--- In
cybalist@yahoogroups.com, "alex" <alxmoeller@...> wrote:
> ah! what a surprise, maybe the "mirë" has too an inherited "r" there.
What's <mirë> got to to do with it? But yes, as far as I know, it has
an inherited /r/; so does any word which has /r/ in Geg as well as in
Tosk. You can't know the difference if you limit your attention to
Tosk-based standard Albanian.
> OK since you assume there is h2ner-
I don't "assume" it. It's a very safe reconstruction, not my own, but
of course I accept it.
> then wherefrom would you derives the Rom, /SerbCr/Bulg forms? From
Slavic eventualy?
Perhaps. It looks like a nursery reduplication anyway, and the Slavic
lexicon is full of such.

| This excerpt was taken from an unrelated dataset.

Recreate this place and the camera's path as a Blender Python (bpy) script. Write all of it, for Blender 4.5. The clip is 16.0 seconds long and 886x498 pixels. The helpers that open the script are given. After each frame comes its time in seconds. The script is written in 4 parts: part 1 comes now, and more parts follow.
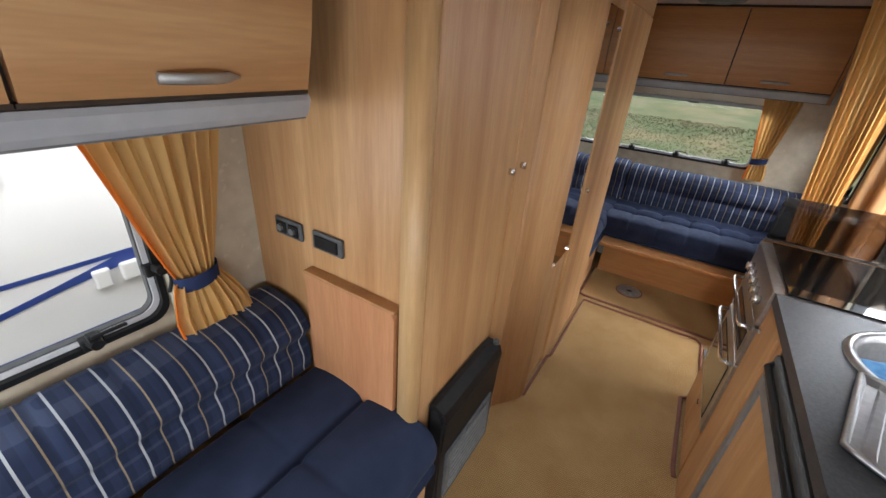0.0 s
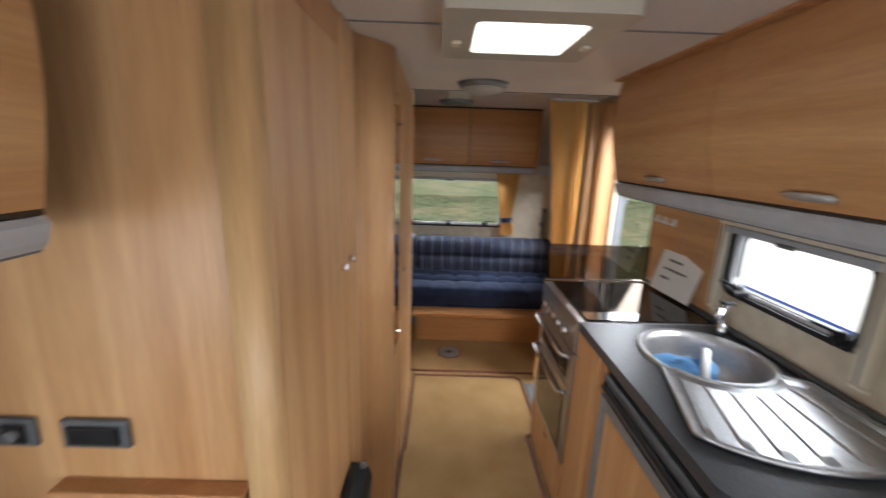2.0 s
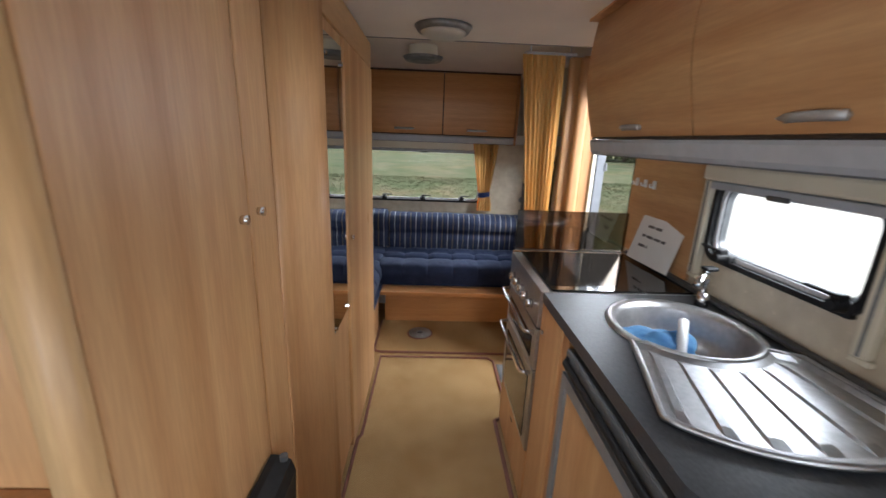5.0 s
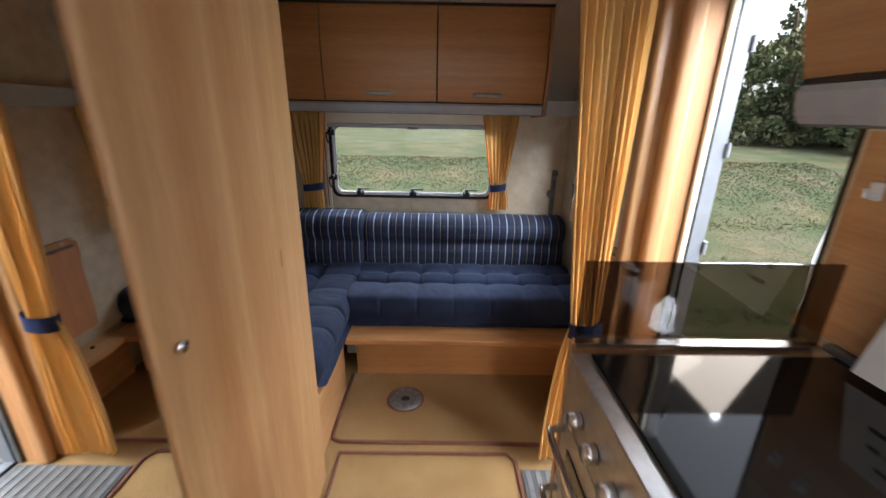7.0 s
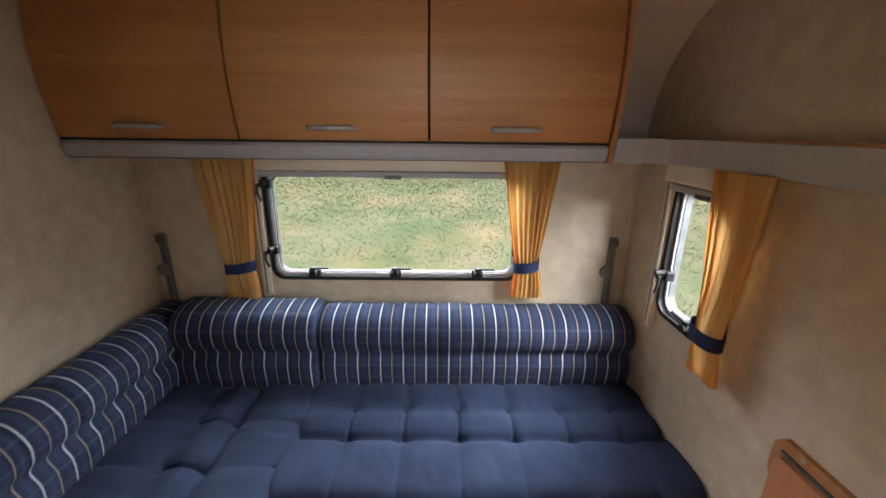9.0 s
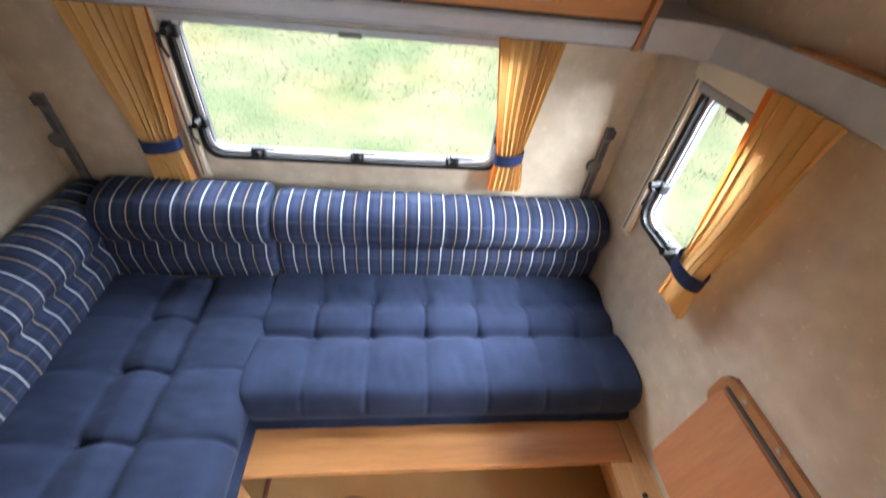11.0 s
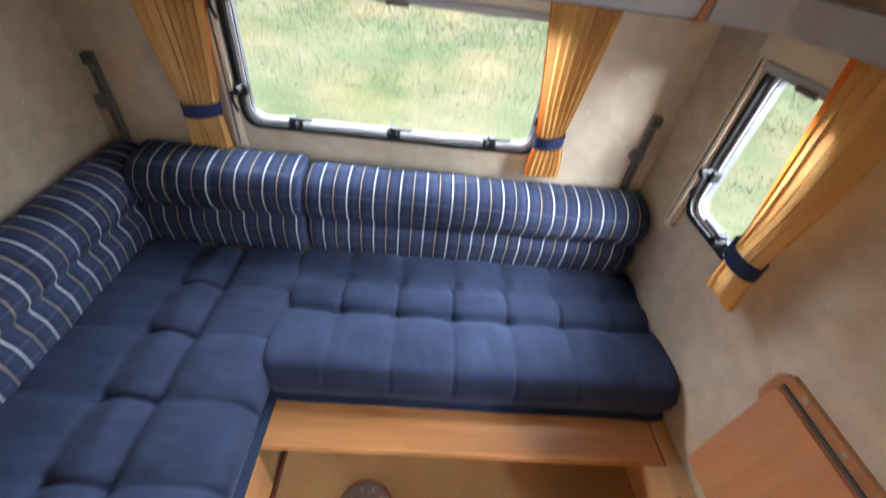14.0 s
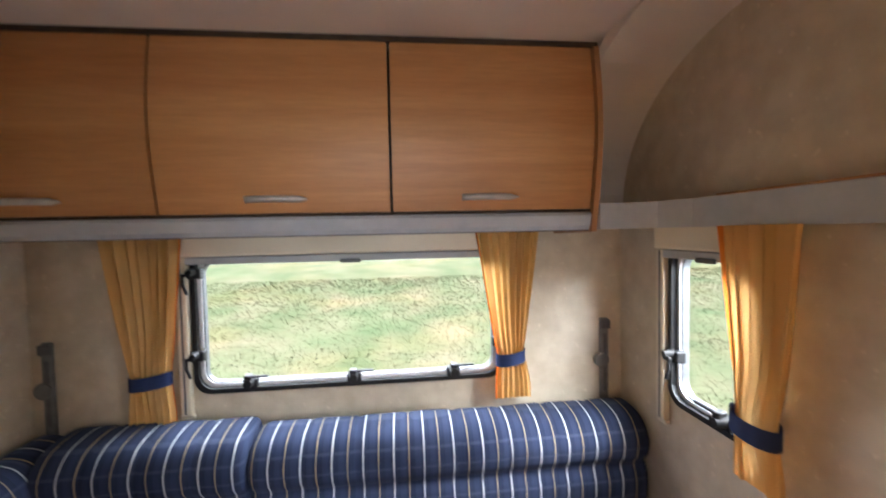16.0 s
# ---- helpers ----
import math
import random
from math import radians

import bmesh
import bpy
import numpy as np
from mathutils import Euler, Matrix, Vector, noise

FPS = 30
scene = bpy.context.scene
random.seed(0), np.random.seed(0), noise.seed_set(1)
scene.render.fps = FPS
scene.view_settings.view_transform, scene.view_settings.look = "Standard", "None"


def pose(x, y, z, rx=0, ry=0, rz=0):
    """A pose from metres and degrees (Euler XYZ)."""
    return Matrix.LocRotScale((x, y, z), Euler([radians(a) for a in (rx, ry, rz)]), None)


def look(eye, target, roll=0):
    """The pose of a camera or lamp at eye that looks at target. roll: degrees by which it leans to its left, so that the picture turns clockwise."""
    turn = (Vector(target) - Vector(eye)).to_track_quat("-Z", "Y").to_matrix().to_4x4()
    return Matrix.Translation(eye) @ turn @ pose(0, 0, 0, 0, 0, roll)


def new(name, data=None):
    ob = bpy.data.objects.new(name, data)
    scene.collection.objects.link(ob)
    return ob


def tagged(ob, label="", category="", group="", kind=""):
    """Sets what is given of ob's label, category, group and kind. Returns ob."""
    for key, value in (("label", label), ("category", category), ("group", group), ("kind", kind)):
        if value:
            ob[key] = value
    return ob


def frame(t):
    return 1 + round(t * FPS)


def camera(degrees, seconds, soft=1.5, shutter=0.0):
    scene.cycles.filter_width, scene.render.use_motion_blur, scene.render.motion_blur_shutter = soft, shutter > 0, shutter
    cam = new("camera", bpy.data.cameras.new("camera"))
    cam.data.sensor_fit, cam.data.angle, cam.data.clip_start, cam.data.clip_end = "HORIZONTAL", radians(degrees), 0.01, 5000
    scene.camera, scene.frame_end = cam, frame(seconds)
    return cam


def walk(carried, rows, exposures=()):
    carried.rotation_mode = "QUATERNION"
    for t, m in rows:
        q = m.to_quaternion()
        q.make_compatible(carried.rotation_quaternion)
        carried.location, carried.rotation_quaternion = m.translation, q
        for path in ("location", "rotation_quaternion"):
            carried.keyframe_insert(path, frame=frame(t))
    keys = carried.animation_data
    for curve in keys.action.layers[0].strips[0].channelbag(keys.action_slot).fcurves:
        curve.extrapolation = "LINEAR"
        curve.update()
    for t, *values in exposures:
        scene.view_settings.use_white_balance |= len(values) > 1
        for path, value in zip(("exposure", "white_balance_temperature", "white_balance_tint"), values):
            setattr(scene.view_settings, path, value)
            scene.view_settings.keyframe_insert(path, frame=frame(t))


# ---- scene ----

But words of this kind can be created at any
time, anywhere.
> Or do we have to take a look at an another curiosity like Latin
"serenus" versus Romanian "senin"? This will shows too an r > n . I
guess we cannot eyplain the "nenja", "nena", "nene" without the
Albanian "njeri" it doesnt matter how the transformations are.
What do you mind?
Nonsense. If the derivation doesn't work, one has to abandon it and
look for something better. Trying to save it at no matter what the
cost only gets you deeper into self-delusion.